Since the first campaigns of the French revolutionary war, the requisition system has formed constantly the mainstay of their armies, the armies opposed to them were also obliged to adopt the same system, and it is not at all likely that it will ever be abandoned. There is no other which can be substituted for it with the same results, both as regards its simplicity and freedom from restraint, and also as respects energy in the prosecution of the war. As an army is seldom distressed for provisions during the first three or four weeks of a campaign whatever direction it takes, and afterwards can be assisted by magazines, we may very well say that by this method war has acquired the most perfect freedom of action. Certainly difficulties may be greater in one direction than in another, and that may carry weight in preliminary deliberation; but we can never encounter an absolute impossibility, and the attention which is due to the subject of subsistence can never decide a question imperatively. To this there is only one exception, which is a retreat through an enemy’s country. In such a case many of the inconveniences connected with subsistence meet together. The operation is one of a continuous nature, generally carried on without a halt worth speaking of; there is, therefore, no time to procure provisions; the circumstances under which the operation commences are generally unfavourable, it is therefore necessary to keep the troops in masses, and a dispersion in cantonments, or even any considerable extension in the width of the column cannot be allowed; the hostile feeling of the country precludes the chance of any collection of contributions by mere orders issued without the support of a force capable of executing the order; and, lastly, the moment is most auspicious for the inhabitants to give vent to their feelings by acts of hostility. On account of all this, an army so situated is generally obliged to confine itself strictly to its previously prepared lines of communication and retreat.

When Buonaparte had to retreat in 1812, it was impossible for him to do so by any other line but the one upon which he had advanced, on account of the subsistence of his army; and if he had attempted any other he would only have plunged into more speedy and certain destruction; all the censure therefore passed on him by even French writers as well as by others with regard to this point is sheer nonsense.

4.—Subsistence from Magazines.

If we are to make a generic distinction between this method of subsisting troops and the preceding, it must be by an organisation such as existed for about thirty years at the close of the seventeenth and during the eighteenth century. Can this organisation ever reappear?
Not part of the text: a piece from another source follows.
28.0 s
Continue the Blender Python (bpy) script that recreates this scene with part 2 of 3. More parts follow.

Certainly we cannot conceive how it can be dispensed with if great armies are to be bound down for seven, ten, or twelve years long to one spot, as they have been formerly in the Netherlands, on the Rhine, in Upper Italy, Silesia, and Saxony; for what country can continue for such a length of time to endure the burden of two great armies, making it the entire source of their supplies, without being utterly ruined in the end, and therefore gradually becoming unable to meet the demands?

But here naturally arises the question: shall the war prescribe the system of subsistence, or shall the latter dictate the nature of the war? To this we answer: the system of subsistence will control the war, in the first place, as far as the other conditions on which it depends permit; but when the latter are encroached upon, the war will react on the subsistence system, and in such case determine the same.
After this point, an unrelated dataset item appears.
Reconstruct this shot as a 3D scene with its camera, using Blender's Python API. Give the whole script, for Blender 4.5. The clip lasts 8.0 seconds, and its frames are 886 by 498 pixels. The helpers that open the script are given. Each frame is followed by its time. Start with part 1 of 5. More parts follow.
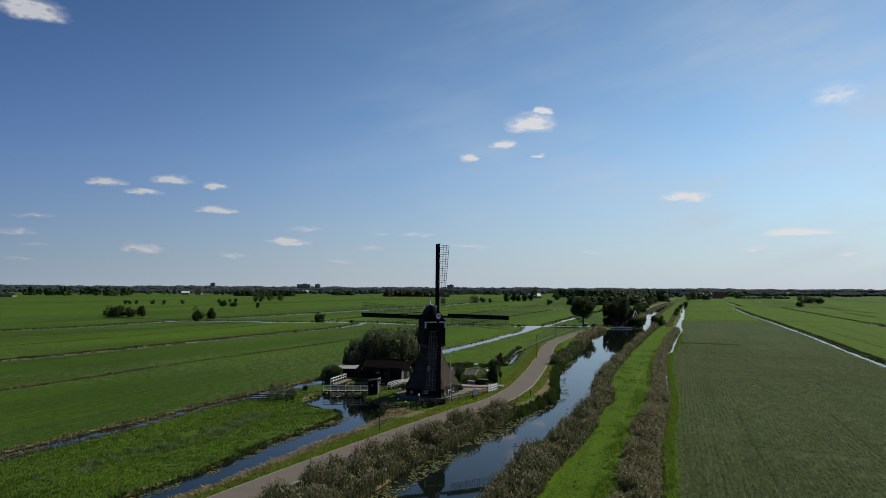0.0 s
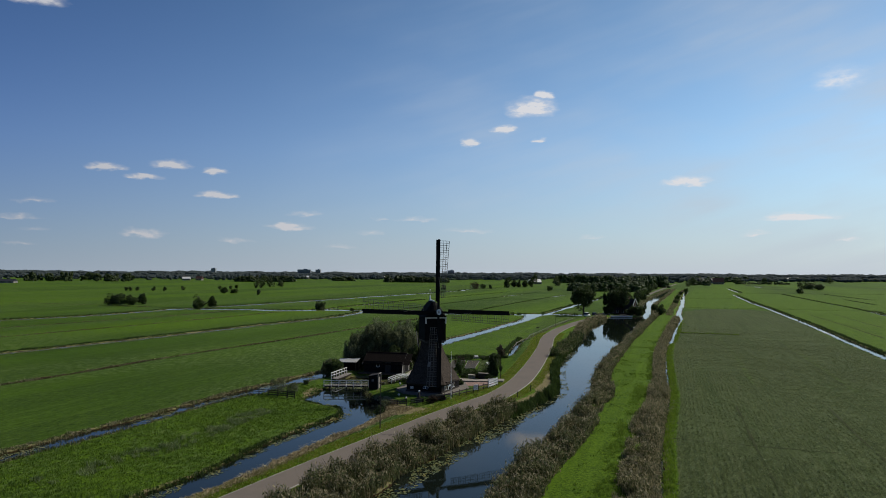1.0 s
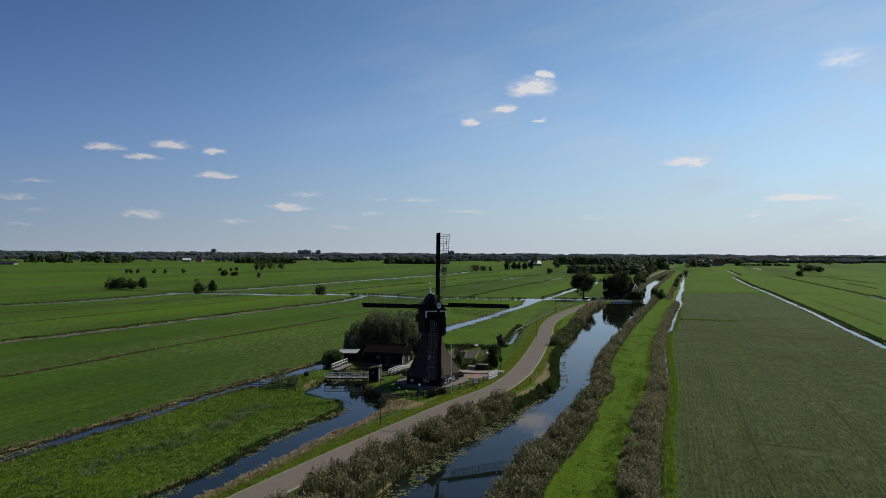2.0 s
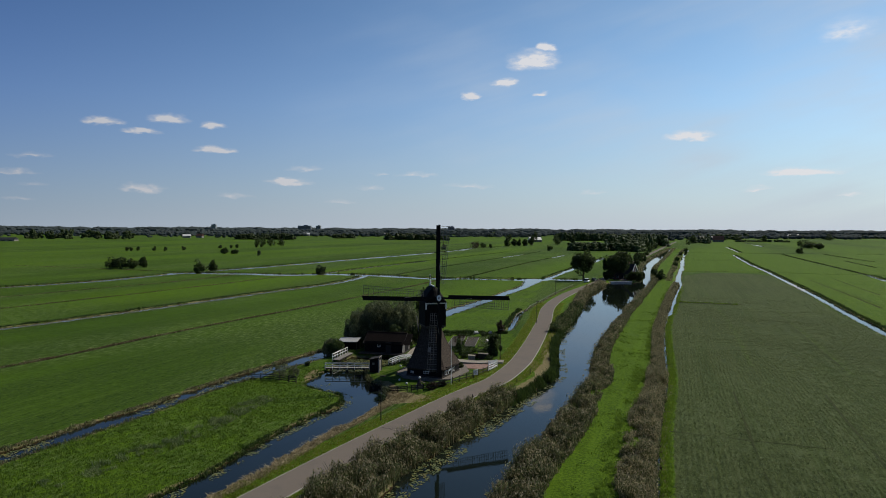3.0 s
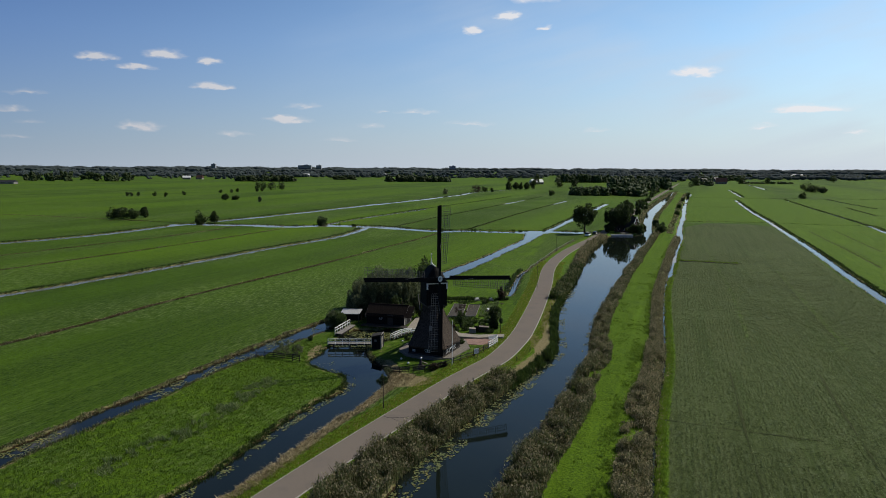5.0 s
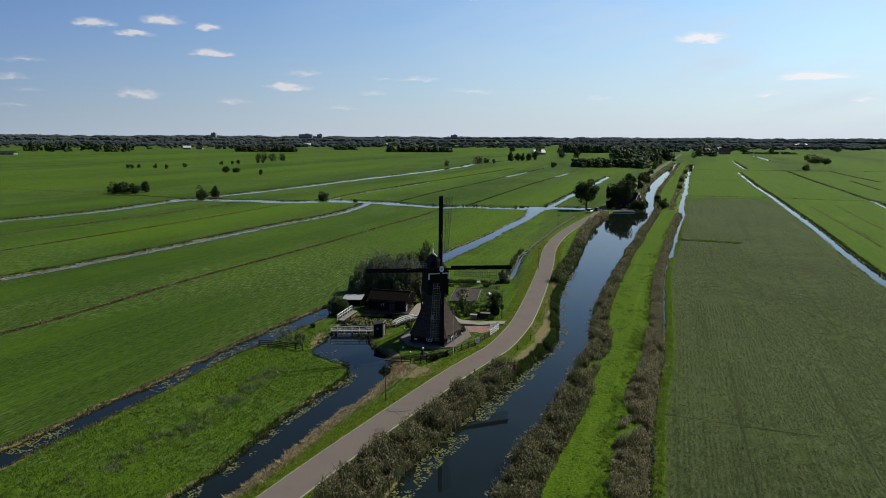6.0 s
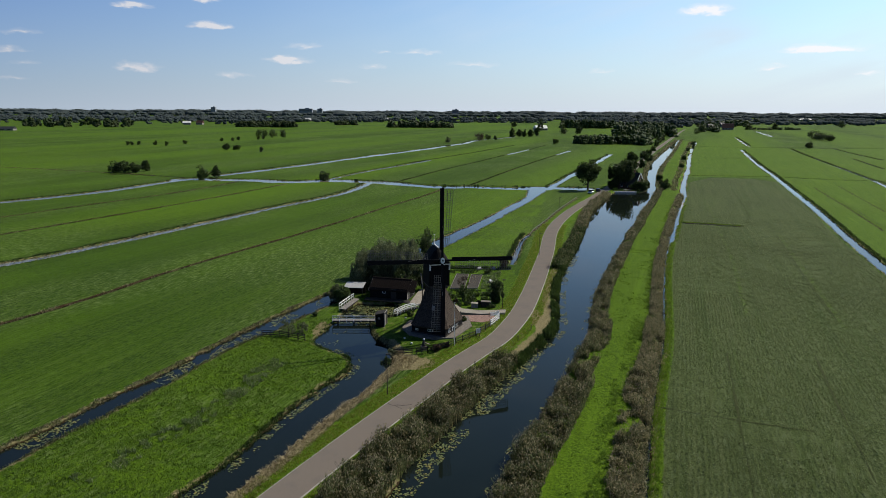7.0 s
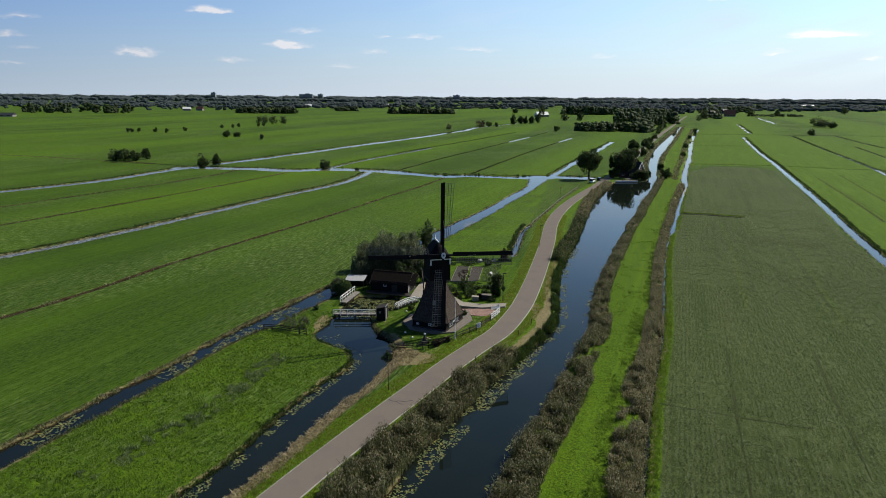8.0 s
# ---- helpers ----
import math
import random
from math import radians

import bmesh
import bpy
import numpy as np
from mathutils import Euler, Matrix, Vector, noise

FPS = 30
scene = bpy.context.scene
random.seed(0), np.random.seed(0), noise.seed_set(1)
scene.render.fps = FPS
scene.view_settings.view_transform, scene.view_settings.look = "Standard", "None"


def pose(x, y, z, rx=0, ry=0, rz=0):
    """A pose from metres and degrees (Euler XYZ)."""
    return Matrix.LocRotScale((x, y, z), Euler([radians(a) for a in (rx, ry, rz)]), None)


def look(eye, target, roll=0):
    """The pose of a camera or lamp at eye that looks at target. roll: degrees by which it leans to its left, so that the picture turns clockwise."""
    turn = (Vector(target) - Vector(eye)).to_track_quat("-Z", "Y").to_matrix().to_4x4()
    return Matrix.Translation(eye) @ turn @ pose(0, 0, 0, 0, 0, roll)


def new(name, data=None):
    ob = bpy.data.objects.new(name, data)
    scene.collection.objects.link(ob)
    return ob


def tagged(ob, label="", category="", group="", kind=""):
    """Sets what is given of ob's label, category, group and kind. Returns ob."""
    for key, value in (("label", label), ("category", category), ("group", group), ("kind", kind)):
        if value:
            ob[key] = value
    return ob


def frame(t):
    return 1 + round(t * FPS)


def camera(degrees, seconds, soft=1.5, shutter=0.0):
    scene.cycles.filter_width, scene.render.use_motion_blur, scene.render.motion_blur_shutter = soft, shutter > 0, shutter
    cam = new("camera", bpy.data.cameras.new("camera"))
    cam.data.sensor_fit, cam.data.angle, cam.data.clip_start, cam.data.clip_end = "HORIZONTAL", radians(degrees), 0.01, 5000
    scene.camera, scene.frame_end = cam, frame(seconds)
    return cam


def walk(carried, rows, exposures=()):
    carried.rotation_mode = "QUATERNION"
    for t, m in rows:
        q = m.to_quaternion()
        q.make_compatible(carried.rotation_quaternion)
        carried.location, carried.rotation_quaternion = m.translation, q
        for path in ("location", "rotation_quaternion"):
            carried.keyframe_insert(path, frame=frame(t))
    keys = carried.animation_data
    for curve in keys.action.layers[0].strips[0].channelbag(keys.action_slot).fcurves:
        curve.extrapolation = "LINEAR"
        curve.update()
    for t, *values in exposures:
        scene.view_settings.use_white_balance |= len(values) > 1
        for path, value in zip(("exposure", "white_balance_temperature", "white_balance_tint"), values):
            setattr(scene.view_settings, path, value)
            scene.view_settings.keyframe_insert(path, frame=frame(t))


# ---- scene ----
cam = camera(67.2, 8.0, 0.9)
PATH = [
    (0, (0.584, -1.429, 17.346), (0.586, 0.568, 17.463), 0.3),
    (0.5, (0.580, -1.348, 18.142), (0.581, 0.650, 18.240), 0.3),
    (1, (0.577, -1.251, 19.008), (0.578, 0.748, 19.080), 0.3),
    (1.5, (0.573, -1.141, 19.899), (0.574, 0.858, 19.944), 0.3),
    (3, (0.562, -0.759, 23.671), (0.563, 1.240, 23.609), 0.3),
    (3.5, (0.559, -0.625, 25.120), (0.558, 1.372, 25.016), 0.3),
    (4, (0.555, -0.493, 26.696), (0.554, 1.501, 26.545), 0.3),
    (4.5, (0.551, -0.366, 28.333), (0.550, 1.624, 28.136), 0.3),
    (6, (0.541, -0.041, 33.348), (0.535, 1.931, 33.011), 0.28),
    (6.5, (0.537, 0.037, 34.663), (0.529, 2.001, 34.288), 0.3),
    (7, (0.534, 0.097, 35.940), (0.525, 2.054, 35.529), 0.3),
    (7.5, (0.530, 0.133, 36.836), (0.519, 2.084, 36.398), 0.32),
    (8, (0.526, 0.144, 37.334), (0.515, 2.093, 36.882), 0.35),
]
walk(cam, [(t, look(eye, target, roll)) for t, eye, target, roll in PATH], [(0, -0.35), (1.5, -0.35), (3.0, -0.33), (4.5, -0.23), (6.0, -0.07), (6.5, -0.01), (7.2, 0.07), (8, 0.16)])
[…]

A war carried on by means of the system of requisitions and local supplies furnished on the spot has such an advantage over one carried on in dependence on issues from magazines, that the latter does not look at all like the same instrument. No state will therefore venture to encounter the former with the latter; and if any war minister should be so narrow-minded and blind to circumstances as to ignore the real relation which the two systems bear to each other, by sending an army into the field to live upon the old system, the force of circumstances would carry the commander of that army along with it in its course, and the requisition system would burst forth of itself. If we consider besides, that the great expense attending such an organisation must necessarily reduce the extent of the armament in other respects, including of course the actual number of combatant soldiers, as no state has a superabundance of wealth, then there seems no probability of any such organisation being again resorted to unless it should be adopted by the belligerents by mutual agreement, an idea which is a mere play of the imagination.

Wars therefore may be expected henceforward always to commence with the requisition system; how much one or other government will do to supplement the same by an artificial organisation to spare their own country, etc., etc., remains to be seen; that it will not be overmuch we may be certain, for at such moments the tendency is to look to the most urgent wants, and an artificial system of subsisting troops does not come under that category.

But now, if a war is not so decisive in its results, if its operations are not so comprehensive as is consistent with its real nature, then the requisition system will begin to exhaust the country in which it is carried on to that degree that either peace must be made, or means must be found to lighten the burden on the country, and to become independent of it for the supplies of the army. The latter was the case of the French army under Buonaparte in Spain, but the first happens much more frequently. In most wars the exhaustion of the state increases to that degree that, instead of thinking of prosecuting the war at a still greater expense, the necessity for peace becomes so urgent as to be imperative. Thus from this point of view the modern method of carrying on war has a tendency to shorten the duration of wars.